When your boy sees a box with his name on it, he tears it open for any sign of home. He’d been digging foxholes to wait out the night when the first load of mail in weeks reached him by way of New Guinea. The sound of his name being called to receive a package is almost gift enough.
Mary-Louise Parker’s father, John, in uniform.
He digs through the newspaper and finds your cake, by now pitiful and moldy. It’s bald in patches where the icing has rubbed off, but it’s from you so he knows to look beneath the surface for the joke. He unties the twine around the bread and looks inside, letting go a belly laugh and waving his hand up to the sky. The other soldiers slap him on the back and wish him happy birthday while eyeing the bottle’s throat like the slope of a woman’s neck they could grasp with their muddy frozen hands.
John says a toast to you before passing it around and everyone joins in on the “hip-hip hooray!” The irony of celebrating is lost on those young men who are swimming in mud and sharing a tin of sardines for dinner. They raise up their rifles and fists to the skies, believing they won’t have their last drink in the middle of this paddy. There will be real parties waiting back home and a chance for a fella to put on a clean shirt and tie, hear the ice clink in a decent glass of gin. The day when this is the story told while sitting in a real chair.

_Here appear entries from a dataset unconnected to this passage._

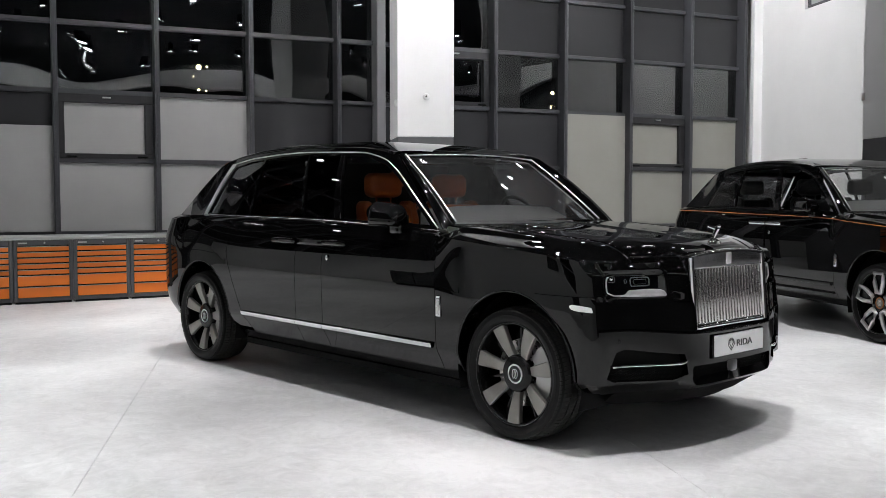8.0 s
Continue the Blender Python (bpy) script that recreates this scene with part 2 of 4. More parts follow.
def sheet(fn, outline, holes=(), du=0.03, dv=0.03, thick=0.02, centre=None, back=False):
    """A sheet of metal: the surface fn(u, v) within a convex outline, less convex holes, with its edges turned in by thick."""
    outline = ccw(outline)
    us, vs = [p[0] for p in outline], [p[1] for p in outline]
    nu, nv = max(1, math.ceil((max(us) - min(us)) / du)), max(1, math.ceil((max(vs) - min(vs)) / dv))
    bm = bmesh.new()
    g = [[bm.verts.new((min(us) + (max(us) - min(us)) * i / nu, min(vs) + (max(vs) - min(vs)) * j / nv, 0)) for j in range(nv + 1)] for i in range(nu + 1)]
    for i in range(nu):
        for j in range(nv):
            bm.faces.new((g[i][j], g[i + 1][j], g[i + 1][j + 1], g[i][j + 1]))
    for a, b in zip(outline, outline[1:] + outline[:1]):
        no = Vector((b[1] - a[1], a[0] - b[0], 0))
        if no.length > 1e-9:
            bmesh.ops.bisect_plane(bm, geom=bm.verts[:] + bm.edges[:] + bm.faces[:], dist=1e-6, plane_co=(a[0], a[1], 0), plane_no=no, clear_outer=True)
    for h in holes:
        h = ccw(h)
        h0, h1 = min(p[0] for p in h) - 1e-4, max(p[0] for p in h) + 1e-4
        k0, k1 = min(p[1] for p in h) - 1e-4, max(p[1] for p in h) + 1e-4
        for a, b in zip(h, h[1:] + h[:1]):
            no = Vector((b[1] - a[1], a[0] - b[0], 0))
            if no.length < 1e-9:
                continue
            fs = [f for f in bm.faces if max(v.co.x for v in f.verts) > h0 and min(v.co.x for v in f.verts) < h1 and max(v.co.y for v in f.verts) > k0 and min(v.co.y for v in f.verts) < k1]
            es, vv = {e for f in fs for e in f.edges}, {v for f in fs for v in f.verts}
            bmesh.ops.bisect_plane(bm, geom=list(vv) + list(es) + fs, dist=1e-6, plane_co=(a[0], a[1], 0), plane_no=no)
        dead = [f for f in bm.faces if inside(h, f.calc_center_median().x, f.calc_center_median().y)]
        bmesh.ops.delete(bm, geom=dead, context="FACES")
    bmesh.ops.remove_doubles(bm, verts=bm.verts, dist=2e-4)
    for v in bm.verts:
        v.co = Vector(fn(v.co.x, v.co.y))
    bm.normal_update()
    c = Vector(centre if centre is not None else (0, 0, 0))
    s = sum((f.calc_center_median() - c).dot(f.normal) * f.calc_area() for f in bm.faces)
    if s < 0:
        bmesh.ops.reverse_faces(bm, faces=bm.faces[:])
        bm.normal_update()
    if thick:
        if back:
            nor = {v: v.normal.copy() for v in bm.verts}
            inner = {v: bm.verts.new(v.co - nor[v] * thick) for v in list(bm.verts)}
            edges = [e for e in bm.edges if e.is_boundary]
            loops = [(e.link_loops[0].vert, e.link_loops[0].link_loop_next.vert) for e in edges]
            for f in list(bm.faces):
                bm.faces.new([inner[v] for v in reversed(f.verts)])
            for a, b in loops:
                bm.faces.new((b, a, inner[a], inner[b]))
        else:
            edges = [e for e in bm.edges if e.is_boundary]
            nor = {v: v.normal.copy() for e in edges for v in e.verts}
            inner = {v: bm.verts.new(v.co - n * thick) for v, n in nor.items()}
            loops = [(e.link_loops[0].vert, e.link_loops[0].link_loop_next.vert) for e in edges]
            for a, b in loops:
                bm.faces.new((b, a, inner[a], inner[b]))
    return bm


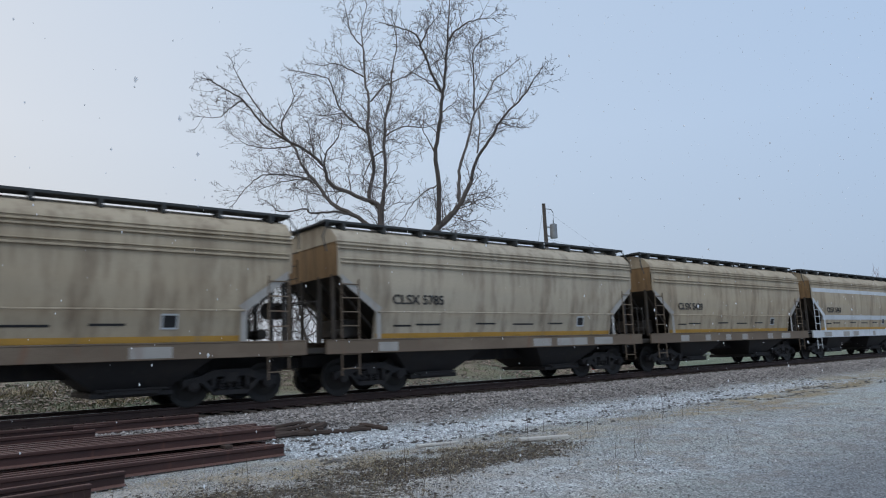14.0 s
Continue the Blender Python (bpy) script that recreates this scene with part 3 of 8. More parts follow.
BASE = 1.78
SIDE = sideframe_mesh(BASE)
SPRINGS = springs_mesh()
BOLSTER = Mesh().box((0, 0, 0.62), (0.34, 2.2, 0.26), 0.03).box((0, 0, 0.78), (0.42, 0.42, 0.12), 0.02).data("truck", M_UNDER)
BRAKE = Mesh().tube([(0.52, -0.72, 0.40), (0.45, 0, 0.36), (0.52, 0.72, 0.40)], 0.035).data("brake_beam", M_UNDER)


def truck(car, x):
    t = part("truck", BOLSTER, None, car)
    t.matrix_basis = pose(x, 0, 0)
    for y in (-1.0, 1.0):
        part("side_frame", SIDE, None, t).matrix_basis = pose(0, y, 0, 0, 0, 0 if y < 0 else 180)
        for dx in (-0.2, 0.0, 0.2):
            part("spring", SPRINGS, None, t).matrix_basis = pose(dx, y, 0)
    part("brake_beam", BRAKE, None, t)
    part("brake_beam", BRAKE, None, t).matrix_basis = pose(0, 0, 0, 0, 0, 180)
    for a in (-BASE / 2, BASE / 2):
        part("axle", AXLE, None, t).matrix_basis = pose(a, 0, 0.457)
        for y in (-0.755, 0.755):
            part("wheel", WHEEL, None, t).matrix_basis = pose(a, y, 0.457, 0, 0, 180 if y < 0 else 0)


COUPLER = Mesh().box((-0.35, 0, 0.87), (0.8, 0.16, 0.18), 0.03).prism([(0.02, -0.16), (0.26, -0.2), (0.36, -0.05), (0.28, 0.02), (0.36, 0.12), (0.30, 0.2), (0.02, 0.17)], 0.74, 1.0, "z").box((-0.02, 0, 0.87), (0.08, 0.34, 0.34), 0.03).data("coupler", M_UNDER)
HOSE = Mesh().tube([(0.0, -0.35, 0.78), (0.12, -0.36, 0.62), (0.28, -0.30, 0.42), (0.42, -0.22, 0.38), (0.52, -0.16, 0.46)], 0.03).data("air_hose", M_UNDER)


def ends(car, xl, xr):
    """Couplers and brake hoses at the strikers xl and xr."""
    for x, a in ((xl, 180), (xr, 0)):
        part("coupler", COUPLER, None, car).matrix_basis = pose(x, 0, 0, 0, 0, a)
        part("air_hose", HOSE, None, car).matrix_basis = pose(x, 0, 0, 0, 0, a)


def new_car(name, label, category, group, centre):
    c = thing(name, label, category, group, pose(centre + travel(0), YC, RZ))
    c["along"] = centre
    CARS.append(c)
    return c


CARS = []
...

For now they let out their best cheer. It doesn’t rouse you from where you lie facedown on the rug in West Virginia, talking to a son lost too deep in the jungle to hear you. You wonder if they have the same locusts in that part of the world where your boy is now. Locusts. You are fond of the sound but they ruin discovery. The way they rise and fall in the same exact patterns every night tells you what time it is before you get a chance to peek out a window for yourself, see where the moon ended up tacked to the sky.